**The request:**
Restate each line word for word. Leave out every picture.

--------------------

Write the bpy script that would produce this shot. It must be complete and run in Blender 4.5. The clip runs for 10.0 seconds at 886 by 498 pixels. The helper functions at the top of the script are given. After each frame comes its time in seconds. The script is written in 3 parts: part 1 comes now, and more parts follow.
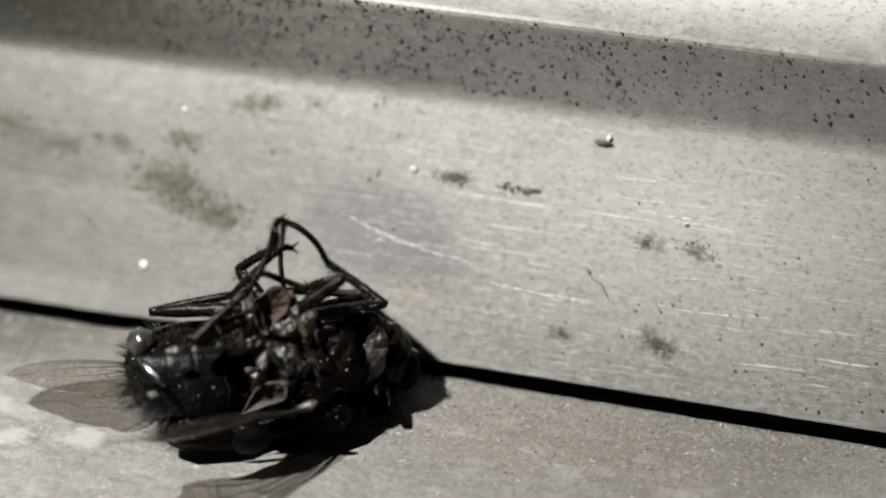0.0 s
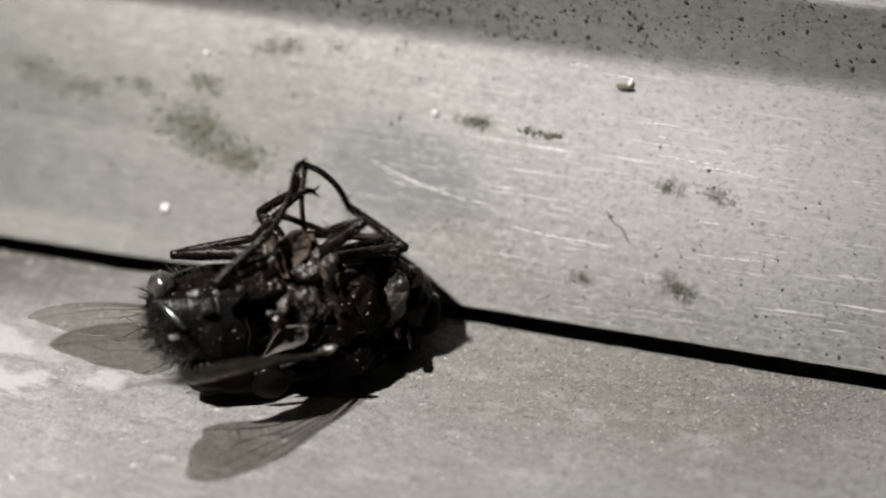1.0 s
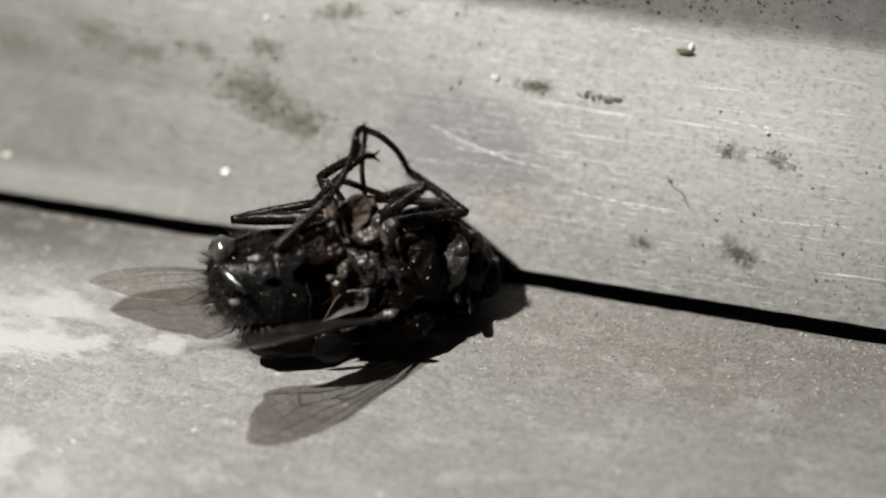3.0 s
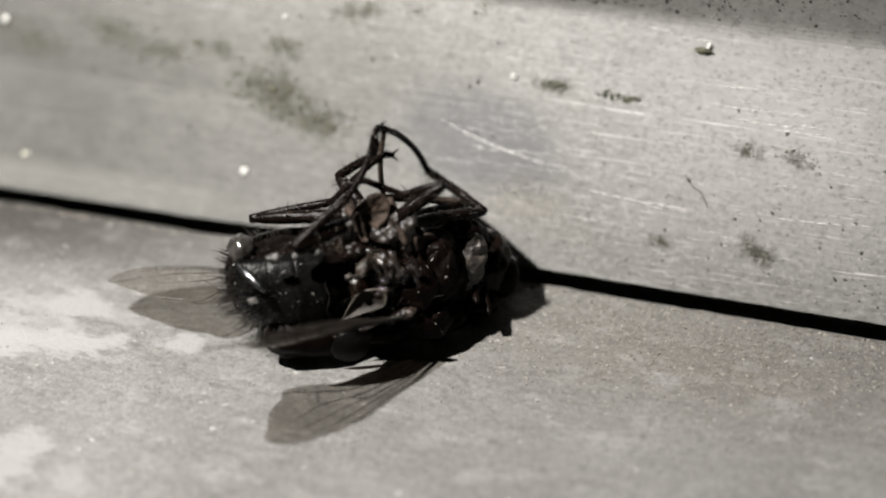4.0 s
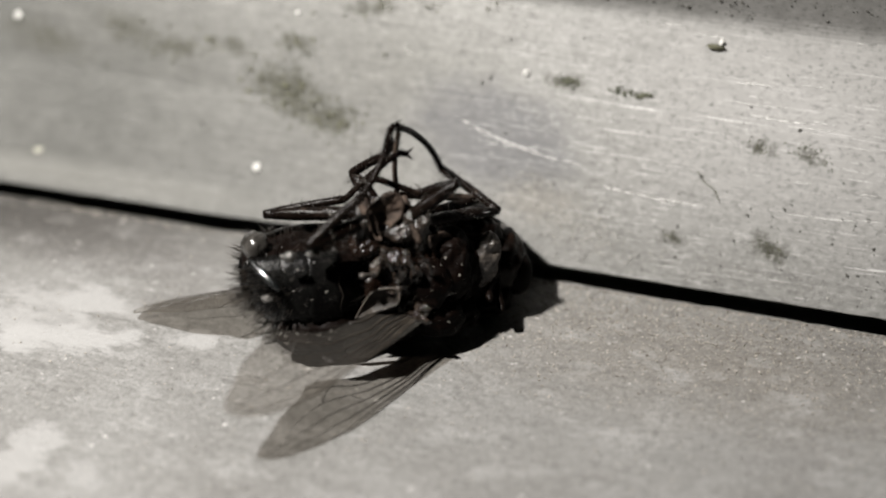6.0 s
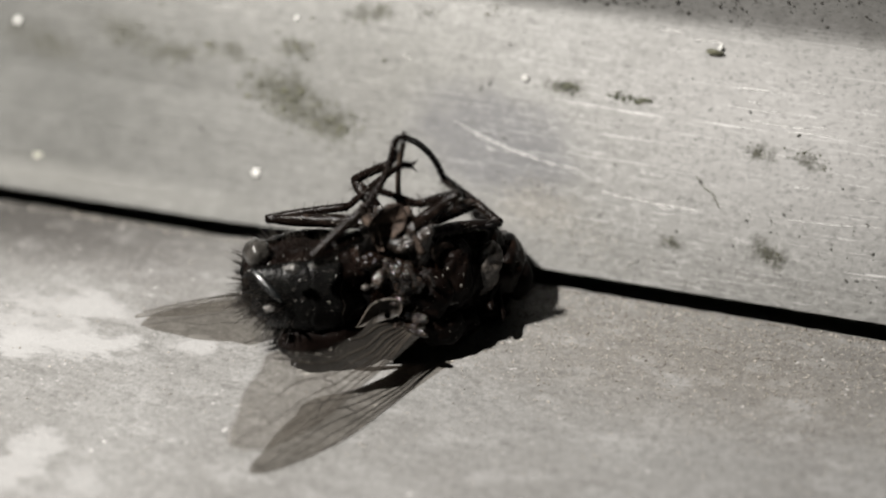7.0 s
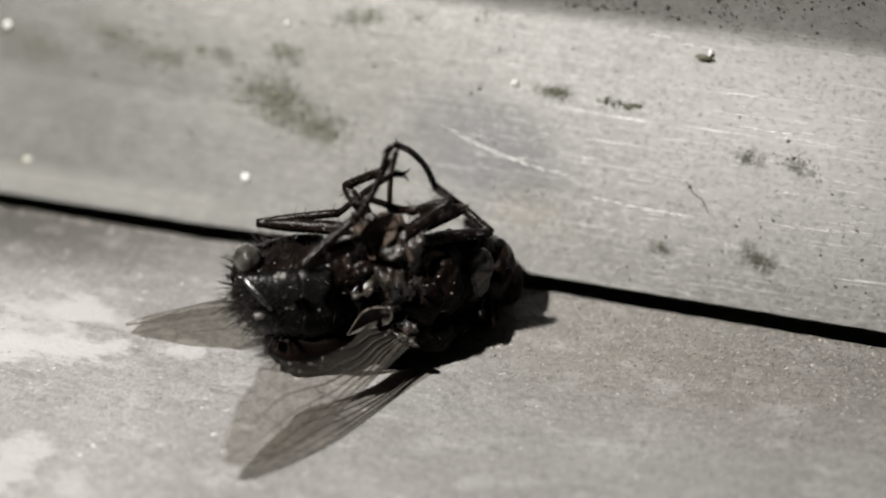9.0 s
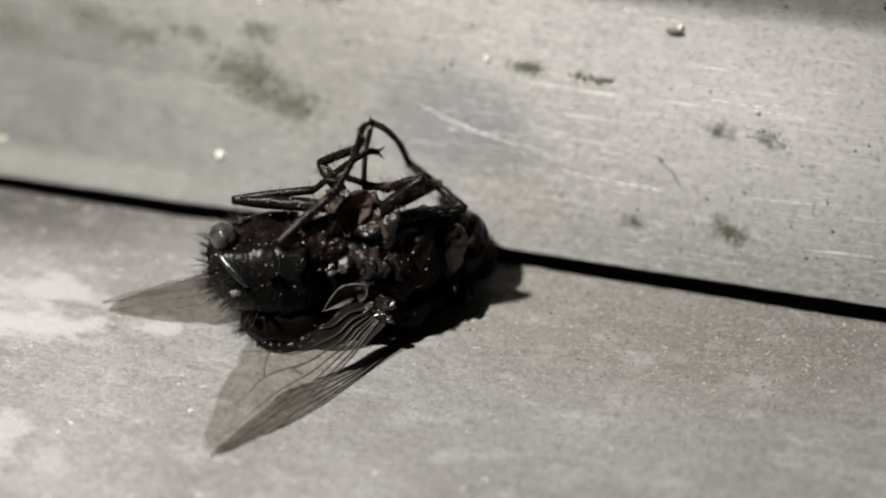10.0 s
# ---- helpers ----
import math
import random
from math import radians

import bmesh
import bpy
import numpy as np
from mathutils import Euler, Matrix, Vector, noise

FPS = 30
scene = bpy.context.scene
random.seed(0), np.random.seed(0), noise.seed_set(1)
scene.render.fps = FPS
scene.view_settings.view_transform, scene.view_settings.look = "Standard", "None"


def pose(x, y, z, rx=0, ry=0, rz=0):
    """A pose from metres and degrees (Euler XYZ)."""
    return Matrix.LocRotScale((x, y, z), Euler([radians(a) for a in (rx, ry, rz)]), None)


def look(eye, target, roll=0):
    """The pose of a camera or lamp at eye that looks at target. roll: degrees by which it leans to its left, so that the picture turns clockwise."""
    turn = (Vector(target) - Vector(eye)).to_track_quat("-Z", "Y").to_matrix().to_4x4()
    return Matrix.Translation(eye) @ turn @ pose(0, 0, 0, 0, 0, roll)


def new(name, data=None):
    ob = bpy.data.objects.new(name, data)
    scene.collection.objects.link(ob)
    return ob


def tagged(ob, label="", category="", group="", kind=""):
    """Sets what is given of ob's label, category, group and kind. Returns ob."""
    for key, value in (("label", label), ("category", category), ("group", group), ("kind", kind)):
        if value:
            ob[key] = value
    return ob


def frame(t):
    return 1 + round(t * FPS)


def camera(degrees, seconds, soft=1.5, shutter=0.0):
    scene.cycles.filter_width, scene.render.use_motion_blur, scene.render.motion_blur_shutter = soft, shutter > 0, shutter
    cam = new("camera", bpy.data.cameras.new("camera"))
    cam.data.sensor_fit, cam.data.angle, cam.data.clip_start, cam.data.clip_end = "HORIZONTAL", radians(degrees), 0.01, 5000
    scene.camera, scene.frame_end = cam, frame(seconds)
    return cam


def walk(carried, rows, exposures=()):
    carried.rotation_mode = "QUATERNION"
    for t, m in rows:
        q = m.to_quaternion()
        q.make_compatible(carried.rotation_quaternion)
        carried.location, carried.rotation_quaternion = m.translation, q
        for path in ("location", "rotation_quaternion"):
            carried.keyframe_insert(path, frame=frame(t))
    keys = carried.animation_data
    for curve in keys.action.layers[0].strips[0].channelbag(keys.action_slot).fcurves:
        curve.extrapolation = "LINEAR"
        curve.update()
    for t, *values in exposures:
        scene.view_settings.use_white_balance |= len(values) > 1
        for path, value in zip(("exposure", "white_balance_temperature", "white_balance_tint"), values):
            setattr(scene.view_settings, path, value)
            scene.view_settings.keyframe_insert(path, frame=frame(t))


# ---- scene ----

--------------------

**Complete response:**
Write the bpy script that would produce this shot. It must be complete and run in Blender 4.5. The clip runs for 10.0 seconds at 886 by 498 pixels. The helper functions at the top of the script are given. After each frame comes its time in seconds. The script is written in 3 parts: part 1 comes now, and more parts follow.
0.0 s
1.0 s
3.0 s
4.0 s
6.0 s
7.0 s
9.0 s
10.0 s
# ---- helpers ----
import math
import random
from math import radians

import bmesh
import bpy
import numpy as np
from mathutils import Euler, Matrix, Vector, noise

FPS = 30
scene = bpy.context.scene
random.seed(0), np.random.seed(0), noise.seed_set(1)
scene.render.fps = FPS
scene.view_settings.view_transform, scene.view_settings.look = "Standard", "None"


def pose(x, y, z, rx=0, ry=0, rz=0):
    """A pose from metres and degrees (Euler XYZ)."""
    return Matrix.LocRotScale((x, y, z), Euler([radians(a) for a in (rx, ry, rz)]), None)


def look(eye, target, roll=0):
    """The pose of a camera or lamp at eye that looks at target. roll: degrees by which it leans to its left, so that the picture turns clockwise."""
    turn = (Vector(target) - Vector(eye)).to_track_quat("-Z", "Y").to_matrix().to_4x4()
    return Matrix.Translation(eye) @ turn @ pose(0, 0, 0, 0, 0, roll)


def new(name, data=None):
    ob = bpy.data.objects.new(name, data)
    scene.collection.objects.link(ob)
    return ob


def tagged(ob, label="", category="", group="", kind=""):
    """Sets what is given of ob's label, category, group and kind. Returns ob."""
    for key, value in (("label", label), ("category", category), ("group", group), ("kind", kind)):
        if value:
            ob[key] = value
    return ob


def frame(t):
    return 1 + round(t * FPS)


def camera(degrees, seconds, soft=1.5, shutter=0.0):
    scene.cycles.filter_width, scene.render.use_motion_blur, scene.render.motion_blur_shutter = soft, shutter > 0, shutter
    cam = new("camera", bpy.data.cameras.new("camera"))
    cam.data.sensor_fit, cam.data.angle, cam.data.clip_start, cam.data.clip_end = "HORIZONTAL", radians(degrees), 0.01, 5000
    scene.camera, scene.frame_end = cam, frame(seconds)
    return cam


def walk(carried, rows, exposures=()):
    carried.rotation_mode = "QUATERNION"
    for t, m in rows:
        q = m.to_quaternion()
        q.make_compatible(carried.rotation_quaternion)
        carried.location, carried.rotation_quaternion = m.translation, q
        for path in ("location", "rotation_quaternion"):
            carried.keyframe_insert(path, frame=frame(t))
    keys = carried.animation_data
    for curve in keys.action.layers[0].strips[0].channelbag(keys.action_slot).fcurves:
        curve.extrapolation = "LINEAR"
        curve.update()
    for t, *values in exposures:
        scene.view_settings.use_white_balance |= len(values) > 1
        for path, value in zip(("exposure", "white_balance_temperature", "white_balance_tint"), values):
            setattr(scene.view_settings, path, value)
            scene.view_settings.keyframe_insert(path, frame=frame(t))


# ---- scene ----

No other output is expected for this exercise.